The Remote-KFP workflows are compiled on a pod called "workflow-runner-" using the workflow file that is stored in a remote source (e.g. Git, tar.gz or zip). This pod is responsible for loading the files from the remote source and running the KFP by using the files from the remote source. Each step runs as a separate pod. Remote KFP workflows support more advanced operations (conditions, branches, etc.). If your workflow file imports custom packages, they must be included in the workflow runner image. Use one of the build_image() parameters: requirements or requirements_file to add the packages.

You can modify the:

workflow runner image: project.set_workflow(name="main",workflow_path="workflow.py",image="<runner-image>")
runner node selector : project.run("main",engine="remote",workflow_runner_node_selector={"key":"value"})
runner source: project.run(source=<source-URL>)

In some cases you might not want to load the files from the remote source, but instead use the files within the running image (see details in build image). In this case, you need to build an image that contains the workflow file and then change the workflow runner source to point to the project local files in the running image. See the example below.

Set the workflow type with engine="remote" in run().

Remote workflows are used for scheduled workflows. Only workflows that use the remote engine can be scheduled.

The remote workflow supports sending notifications.

See an example of a remote GitHub project in mlrun/project-demo.

Note

From MLRun v1.7.1: when running a remote/scheduled workflow, the remote workflow pulls/extracts the remote source content to the running pod but loads the project configuration from the MLRun DB and not from the project.yaml file in the remote source. The remote files are primarily retrieved for:

The project_setup that might affect the project configuration (if it exists).
Syncing function files. This behavior may be unexpected for users who rely on project.yaml in the remote source (for the project configuration). Be sure to update MLRun DB with the latest project configuration to ensure consistent configuration management (use project.save()).
Project configuration in this context could be, for example, project.node_selector or project.artifact_path, and not function configurations like: function resources or function node selector.

import mlrun
project_name = "remote-workflow-example"
source_url = "git://github.com/mlrun/project-demo.git"
source_code_target_dir = "./project" # Optional, relative to "/home/mlrun_code". A different absolute path can be specified.

# Create a new project
project = mlrun.load_project(context=f"./{project_name}", url=source_url, name=project_name)

# Set the project source
project.set_source(source_url)

# Build the image based on mlrun-kfp, load the source to the target dir
result = project.build_image(base_image="mlrun/mlrun-kfp" ,target_dir=source_code_target_dir, set_as_default=False)
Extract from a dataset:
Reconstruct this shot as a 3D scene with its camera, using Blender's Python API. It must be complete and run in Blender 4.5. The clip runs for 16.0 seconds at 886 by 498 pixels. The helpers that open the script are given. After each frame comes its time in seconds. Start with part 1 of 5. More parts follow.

# Set the workflow and save the project
project.set_workflow(name="main", workflow_path="kflow.py", image=result.outputs["image"])
project.save()

# Run the workflow, load the project from the target dir on the image
project.run("main", source="./", engine="remote", dirty=True)

KFP#

KFP workflows are compiled on the client side using the local workflow file. The workflow jobs are run as Kubernetes pods. KFP workflows support more advanced operations (conditions, branches, etc.). Starting from MLRun 1.8+, you must install the KFP package locally: pip install mlrun[kfp18]. If your workflow uses additional packages, they must also be installed locally.

Set the workflow type with engine="kfp" in run().

KFP engine

For example:

project.run("main", engine="kfp")

Local#

The local engine runs the workflow as a local process. Local workflows are used to simulate a pipeline run without using KFP. Both compilation and execution happen locally on your machine: the workflows run like regular Python scripts in your IDE or Jupyter Notebook. Local workflows are used mainly for testing and running simple/sequential tasks.

Set the workflow type with local="true" in run().

Local engine

Starting from MLRun 1.8+, you must install the KFP package locally: pip install mlrun[kfp18]. If your workflow uses additional packages, they must also be installed locally.

Kubeflow-specific directives like conditions and branches are not supported by the local engine. Docker images and project default images do not affect this type, since everything runs locally.